Bankruptcy can be a helpful tool for distressed businesses.
The process allows a business to stop collection actions, discharge certain debts, cancel unfavorable contracts and provide breathing room to restructure the business.
If your plant-touching cannabis operation is struggling or failing, however, the bankruptcy court will not provide protection to businesses that work with high-THC cannabis, or marijuana.
Enter the state court receivership.
Receivership is an equitable remedy that is often employed as a bankruptcy alternative.
A receivership can address business insolvency or be a temporary remedy during legal proceedings between disputing business partners, with control of the enterprise hanging in the balance.
In either scenario, the court-appointed receiver takes control of the business and must assess the posture of the business to determine the best path forward.
The receiver’s options run the gamut from operating the company as-is, restructuring operations to maximize profit, or closing shop and liquidating the business as a whole or in pieces.
The receiver has a fiduciary responsibility to determine the option that best satisfies creditors – similar to duties required of a trustee in a bankruptcy.
What is receivership?
Distressed cannabis companies often are prime candidates for receivership.
Cannabis is a burgeoning industry with huge growth and profit potential.
However, worlds have collided in the “green rush,” where business-minded individuals – often with little knowledge of marijuana – have partnered with individuals well-versed in cannabis culture, cultivation and consumption but with little experience operating a business.
Add complex state laws and regulatory drama, fraud potential due to the all-cash nature of the business, and you’ve created the perfect recipe for insolvency, litigation or both.
In these often-chaotic conditions, it is easy for a cannabis company to become unprofitable.
A receiver can add significant value by stabilizing the business while litigation proceeds or while developing a restructuring plan.
In either case, the goal of receivership is to maximize the value of a business for the benefit of its stakeholders.
If you are considering restructuring options for your cannabis operation, receivership can be an excellent choice.
However, a cannabis receivership is not for the faint of heart.
There are two significant areas that distinguish marijuana receiverships from receiverships involving non-cannabis businesses: the complex regulatory environment and banking.
The importance of having a receiver well-versed in the cannabis industry cannot be overstated.
Making a mistake in these areas can cause more harm than good.
Complex regulatory environment
Cannabis operations are subject to a complicated regulatory framework; receivers unfamiliar with the industry will be behind the curve on Day One.
Although receivership is an excellent restructuring option for cannabis operators in distress, regulations about daily business operations (including receivers) vary by market, with some states having cannabis-specific receivership regulations.
For example, the Colorado Marijuana Enforcement Division (MED) requires court appointees including receivers to register with the state licensing authority as temporary appointees of the court within seven days.
Similarly, Washington state allows receivers or trustees to operate licensed cannabis businesses, but the receiver must be qualified by the Washington State Liquor and Cannabis Board.
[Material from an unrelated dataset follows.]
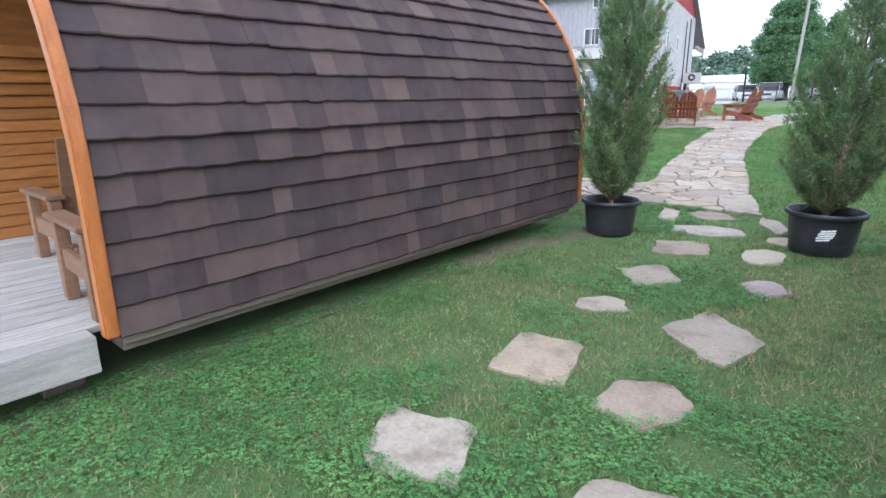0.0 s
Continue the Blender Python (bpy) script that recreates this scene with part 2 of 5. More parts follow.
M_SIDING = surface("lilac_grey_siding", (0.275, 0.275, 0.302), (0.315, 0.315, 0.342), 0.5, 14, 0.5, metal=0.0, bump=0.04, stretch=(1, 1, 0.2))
M_BEIGE = surface("beige_wall_panel", (0.295, 0.268, 0.250), (0.345, 0.313, 0.294), 0.6, 30, 0.8, bump=0.1)
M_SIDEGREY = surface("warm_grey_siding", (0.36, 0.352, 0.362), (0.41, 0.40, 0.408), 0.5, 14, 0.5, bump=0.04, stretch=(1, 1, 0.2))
M_RED = surface("barn_red_metal", (0.235, 0.018, 0.020), (0.30, 0.030, 0.032), 1.5, 30, 0.45, bump=0.05)
M_ROOF = surface("pale_metal_roof", (0.43, 0.415, 0.40), (0.52, 0.505, 0.49), 1.0, 20, 0.4, metal=0.1, bump=0.05)
M_WHITE = surface("white_painted_frame", (0.64, 0.65, 0.67), (0.70, 0.71, 0.72), 2, 40, 0.5, bump=0.04)
M_DOOR = surface("pale_blue_door_paint", (0.265, 0.29, 0.345), (0.305, 0.33, 0.385), 1.2, 40, 0.45, bump=0.04)
M_FASCIA = surface("grey_roof_edge", (0.20, 0.185, 0.18), (0.26, 0.24, 0.235), 1, 20, 0.5, bump=0.03)
M_DARK = surface("dark_fixture_metal", (0.025, 0.025, 0.027), (0.05, 0.05, 0.052), 6, 60, 0.45, metal=0.3, bump=0.04)
M_BRONZE = surface("bronze_fixture", (0.060, 0.045, 0.030), (0.096, 0.072, 0.051), 6, 60, 0.5, metal=0.3, bump=0.04)
M_LENS = surface("frosted_lens", (0.62, 0.60, 0.55), (0.72, 0.70, 0.66), 6, 60, 0.3, bump=0.0)
M_GLASS = glass_mat("window_glass", (0.02, 0.025, 0.03))
M_CARGLASS = glass_mat("car_glass", (0.012, 0.015, 0.018))
M_CARWHITE = surface("silver_car_paint", (0.50, 0.52, 0.55), (0.56, 0.58, 0.61), 2, 20, 0.25, metal=0.2, bump=0.0)
M_CARWHITE2 = surface("white_car_paint", (0.72, 0.73, 0.75), (0.76, 0.77, 0.79), 2, 20, 0.25, bump=0.0)
M_CARDARK = surface("dark_car_paint", (0.022, 0.026, 0.034), (0.03, 0.034, 0.042), 2, 20, 0.25, bump=0.0)
M_TYRE = surface("tyre_rubber", (0.016, 0.016, 0.017), (0.024, 0.024, 0.025), 6, 60, 0.85, bump=0.1)
M_RIM = surface("alloy_rim", (0.45, 0.46, 0.48), (0.55, 0.56, 0.58), 6, 60, 0.35, metal=0.6, bump=0.0)
M_LAMPRED = surface("red_lamp_lens", (0.30, 0.012, 0.012), (0.36, 0.02, 0.02), 6, 60, 0.25, bump=0.0)
M_FENCE = surface("black_fence_paint", (0.014, 0.014, 0.016), (0.024, 0.024, 0.026), 5, 50, 0.45, bump=0.0)
M_ASPHALT = surface("worn_parking_asphalt", (0.30, 0.29, 0.29), (0.38, 0.37, 0.365), 0.4, 30, 0.9, bump=0.2, world_space=True, stain=(0.21, 0.2, 0.2), stain_scale=0.12)
M_CONC = surface("grey_concrete", (0.38, 0.375, 0.37), (0.47, 0.46, 0.455), 0.8, 40, 0.9, bump=0.15, world_space=True)
M_BARK = surface("grey_brown_bark", (0.07, 0.055, 0.042), (0.13, 0.10, 0.08), 9, 60, 0.95, bump=0.8, stretch=(3, 3, 0.5), bump_dist=0.02)
M_TWIG = surface("juniper_twig_bark", (0.15, 0.105, 0.07), (0.24, 0.175, 0.12), 9, 60, 0.9, bump=0.4)
M_JUNIPER = leafy("juniper_foliage", (0.104, 0.197, 0.102), (0.145, 0.254, 0.122), (0.219, 0.306, 0.138), 4.0, 0.25, 0.7, 0.3)
M_CEDAR = leafy("cedar_foliage", (0.028, 0.070, 0.028), (0.062, 0.134, 0.046), (0.163, 0.267, 0.086), 2.2, 0.25, 0.6, 0.45)
M_PINELEAF = leafy("pine_needles", (0.051, 0.097, 0.066), (0.076, 0.135, 0.084), (0.111, 0.174, 0.103), 0.7, 0.12)
# green lightened to put the haze in front of the far trees into it
M_LEAF = leafy("hazed_broad_leaves", (0.108, 0.216, 0.120), (0.145, 0.271, 0.145), (0.191, 0.325, 0.167), 0.5, 0.3, 0.6, 0.25)
M_BERMLEAF = leafy("spruce_foliage", (0.034, 0.078, 0.042), (0.055, 0.112, 0.058), (0.085, 0.15, 0.07), 0.9, 0.2)
M_GRASS = leafy("grass_blades", (0.110, 0.233, 0.089), (0.159, 0.297, 0.116), (0.233, 0.330, 0.141), 1.3, 0.35, 0.6, 0.4)
M_DRY = leafy("dry_grass_blades", (0.25, 0.23, 0.15), (0.33, 0.305, 0.20), (0.21, 0.265, 0.135), 2.0, 0.3)
M_CLOVER = leafy("clover_leaves", (0.088, 0.229, 0.089), (0.131, 0.302, 0.116), (0.191, 0.356, 0.144), 1.6, 0.35, 0.55, 0.4)
# leaf colours paled and blued to carry the distance haze over the hills
M_WOODS = leafy("hazed_far_woods_leaves", (0.101, 0.163, 0.137), (0.127, 0.195, 0.157), (0.163, 0.231, 0.175), 0.06, 0.0, 0.8, 0.15)
M_FIELD = surface("far_field_grass", (0.15, 0.19, 0.08), (0.22, 0.24, 0.11), 0.08, 2.0, 0.95, bump=0.1, world_space=True)
M_BRICK = surface("planter_brick", (0.17, 0.105, 0.08), (0.25, 0.155, 0.115), 2, 30, 0.9, bump=0.3)
M_YELLOW = surface("yellow_paint", (0.55, 0.40, 0.05), (0.62, 0.47, 0.08), 2, 30, 0.5, bump=0.0)
M_WHITEFAR = surface("white_metal_shed", (0.68, 0.70, 0.72), (0.76, 0.78, 0.80), 0.3, 5, 0.5, bump=0.0)
M_FLOWER = surface("white_clover_bloom", (0.7, 0.7, 0.66), (0.8, 0.8, 0.76), 6, 60, 0.8, bump=0.0)
M_PAPER = surface("crumpled_paper", (0.34, 0.31, 0.3), (0.46, 0.43, 0.42), 12, 80, 0.8, bump=0.3)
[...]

Arizona laws do not address cannabis receiverships; nevertheless, the state requires anyone volunteering or working at a dispensary or recreational cannabis store to be registered with the Arizona Department of Health Services as either a dispensary agent or a facility agent.
Therefore, a receiver appointed to oversee an Arizona-licensed cannabis business must obtain the applicable registration in order to take control of the entity.
Hurdles exist nationwide
States that have legalized or decriminalized marijuana often have instituted complex rules surrounding the cultivation, manufacture, wholesale and retail sale of cannabis.
Some states, such as California, do not allow the sale of cannabis business licenses. Other markets, including Colorado, allow for the transfer of commercial cannabis licenses.
It is particularly important to understand options available to liquidate a licensee’s assets.
Upon appointment over a cannabis entity, a receiver becomes responsible for adhering to local regulations.
Accordingly, the receiver must ensure that regulatory shortcomings are identified and corrected to ensure compliance – so, it is critical to engage an experienced receiver.
Banking under receivership
One of a receiver’s most important duties is to identify and secure the assets of the entity in receivership, including cash.
This normally involves the receiver opening a bank account in the name of the business entity and moving cash assets into the controlled account.
Of course, this task is not so easy for plant-touching marijuana operations.
While the federal Financial Crimes Enforcement Network (FinCEN) issued guidance in 2014 that cleared the way for financial institutions to service cannabis businesses, the guidance requires financial institutions to design and implement a thorough customer due diligence review – burdens that come at a cost.
Naturally, compliance costs incurred by banks to service cannabis operators are passed on to the customer, and fees of $2,500 per month per account are not uncommon.
Distressed cannabis operations may not have the cash flow to afford banking services – at least not at the outset of a receivership.
Further compounding the banking problem, some banks that are open to cannabis are not open to receiverships, limiting banking options even more.
A receiver, therefore, must be prepared to quickly secure all cash assets of the receivership entity and ensure appropriate internal controls are in place to control cash.